## Given information
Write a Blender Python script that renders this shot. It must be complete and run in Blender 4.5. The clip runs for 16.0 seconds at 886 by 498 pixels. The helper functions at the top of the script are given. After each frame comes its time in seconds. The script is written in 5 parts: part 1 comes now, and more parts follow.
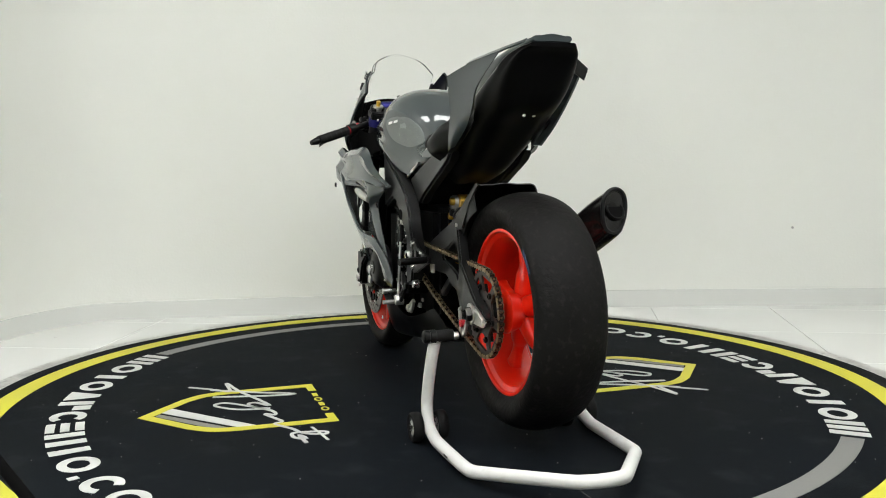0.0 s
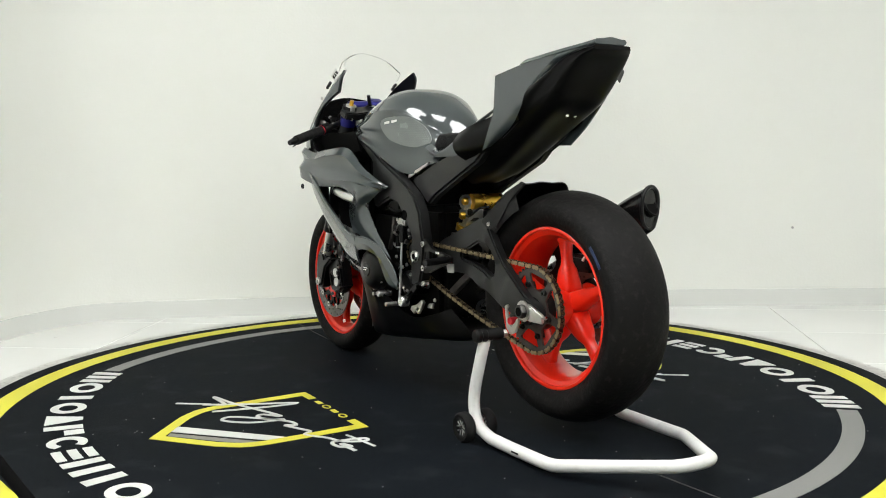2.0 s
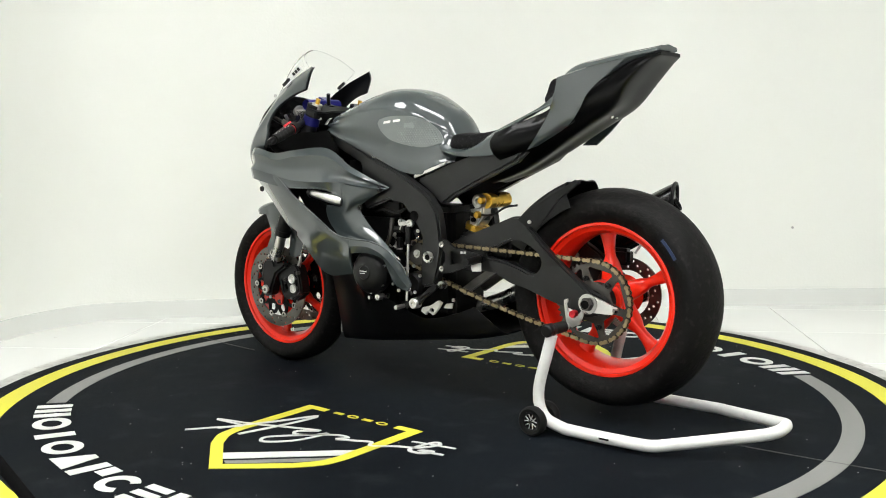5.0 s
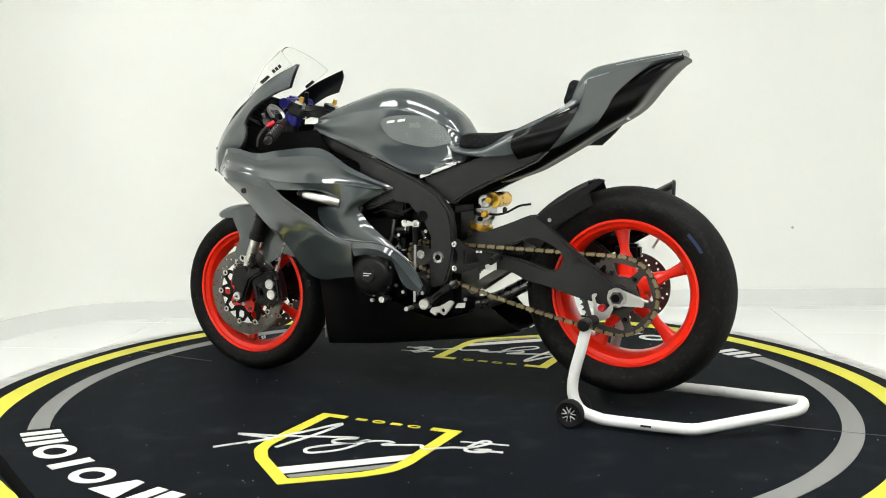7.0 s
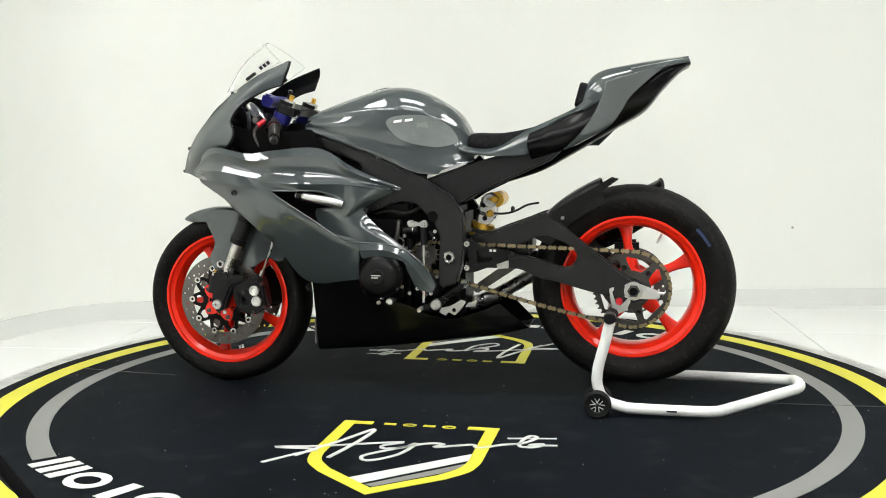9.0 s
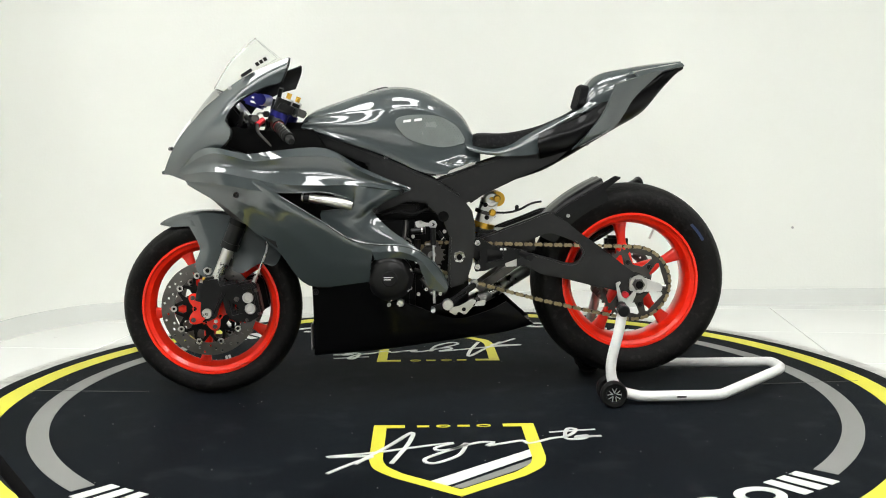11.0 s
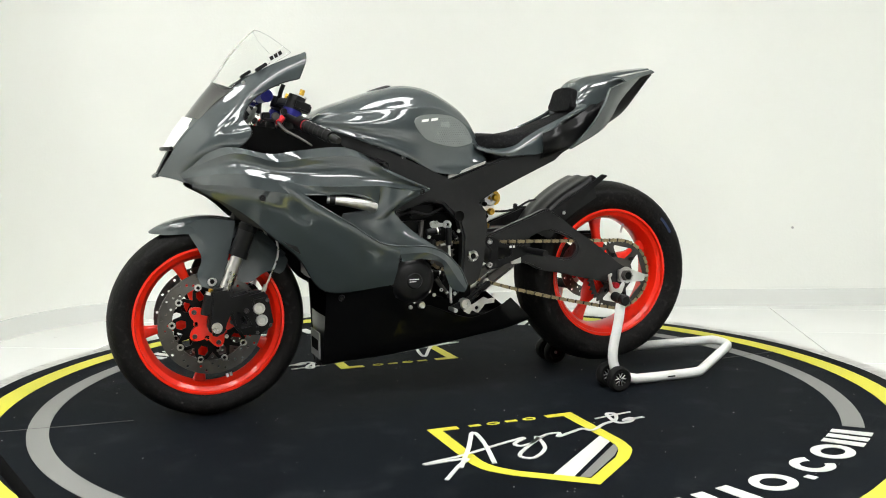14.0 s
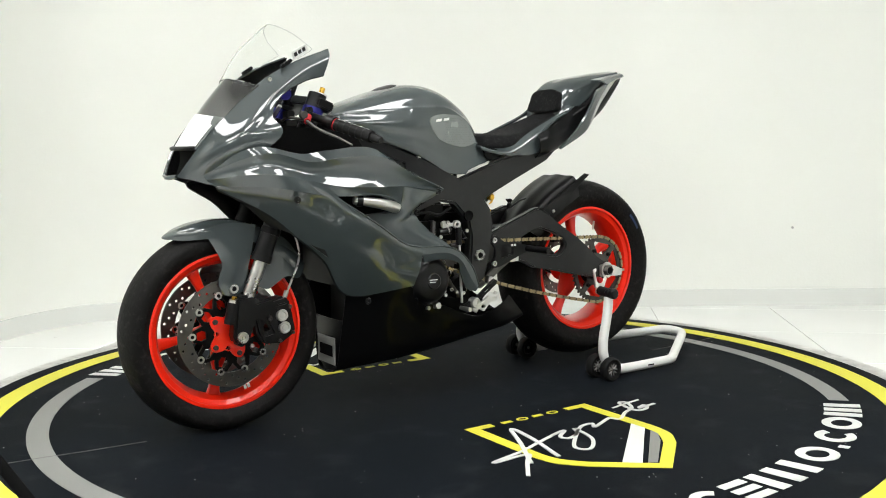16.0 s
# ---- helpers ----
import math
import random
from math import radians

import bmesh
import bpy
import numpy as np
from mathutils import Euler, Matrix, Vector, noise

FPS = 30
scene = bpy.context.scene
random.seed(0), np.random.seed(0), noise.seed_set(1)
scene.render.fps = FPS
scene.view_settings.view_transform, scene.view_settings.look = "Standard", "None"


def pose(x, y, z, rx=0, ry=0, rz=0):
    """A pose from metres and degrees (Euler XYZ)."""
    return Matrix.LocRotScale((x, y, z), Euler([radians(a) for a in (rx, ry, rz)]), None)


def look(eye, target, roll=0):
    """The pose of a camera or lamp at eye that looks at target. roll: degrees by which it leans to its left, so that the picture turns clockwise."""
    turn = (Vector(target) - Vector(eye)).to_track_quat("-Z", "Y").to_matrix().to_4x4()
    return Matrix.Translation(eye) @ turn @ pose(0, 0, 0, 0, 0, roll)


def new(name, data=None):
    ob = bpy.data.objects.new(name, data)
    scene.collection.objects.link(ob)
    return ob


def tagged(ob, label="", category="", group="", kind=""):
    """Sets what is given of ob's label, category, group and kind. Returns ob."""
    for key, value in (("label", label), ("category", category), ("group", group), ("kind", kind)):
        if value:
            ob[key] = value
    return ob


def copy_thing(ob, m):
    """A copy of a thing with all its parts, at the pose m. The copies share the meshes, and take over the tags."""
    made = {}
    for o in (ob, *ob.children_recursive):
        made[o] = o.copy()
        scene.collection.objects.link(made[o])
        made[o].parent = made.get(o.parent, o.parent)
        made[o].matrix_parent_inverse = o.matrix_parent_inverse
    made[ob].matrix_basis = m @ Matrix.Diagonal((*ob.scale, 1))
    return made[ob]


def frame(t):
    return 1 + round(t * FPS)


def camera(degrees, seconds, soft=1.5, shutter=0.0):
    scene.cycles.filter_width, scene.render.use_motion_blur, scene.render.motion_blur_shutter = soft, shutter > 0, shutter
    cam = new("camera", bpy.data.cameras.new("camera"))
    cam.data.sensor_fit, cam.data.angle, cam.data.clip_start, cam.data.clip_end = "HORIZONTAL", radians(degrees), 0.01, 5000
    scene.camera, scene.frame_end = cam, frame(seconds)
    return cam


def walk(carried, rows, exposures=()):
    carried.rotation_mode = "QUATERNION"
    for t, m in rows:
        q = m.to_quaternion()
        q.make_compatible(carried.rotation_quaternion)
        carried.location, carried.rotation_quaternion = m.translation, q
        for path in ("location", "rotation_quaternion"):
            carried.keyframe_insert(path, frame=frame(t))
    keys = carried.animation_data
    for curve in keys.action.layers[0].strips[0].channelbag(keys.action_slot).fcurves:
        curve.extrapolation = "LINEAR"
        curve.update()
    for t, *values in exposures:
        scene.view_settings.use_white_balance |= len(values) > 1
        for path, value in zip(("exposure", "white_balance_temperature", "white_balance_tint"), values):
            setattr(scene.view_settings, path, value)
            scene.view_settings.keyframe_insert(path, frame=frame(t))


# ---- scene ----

## Exercise brief
Return verbatim the lines that run from the line containing "shutter > 0, shutter" through the line containing "keys = carried.animation_data", inclusive.

## Answer
    scene.cycles.filter_width, scene.render.use_motion_blur, scene.render.motion_blur_shutter = soft, shutter > 0, shutter
    cam = new("camera", bpy.data.cameras.new("camera"))
    cam.data.sensor_fit, cam.data.angle, cam.data.clip_start, cam.data.clip_end = "HORIZONTAL", radians(degrees), 0.01, 5000
    scene.camera, scene.frame_end = cam, frame(seconds)
    return cam


def walk(carried, rows, exposures=()):
    carried.rotation_mode = "QUATERNION"
    for t, m in rows:
        q = m.to_quaternion()
        q.make_compatible(carried.rotation_quaternion)
        carried.location, carried.rotation_quaternion = m.translation, q
        for path in ("location", "rotation_quaternion"):
            carried.keyframe_insert(path, frame=frame(t))
    keys = carried.animation_data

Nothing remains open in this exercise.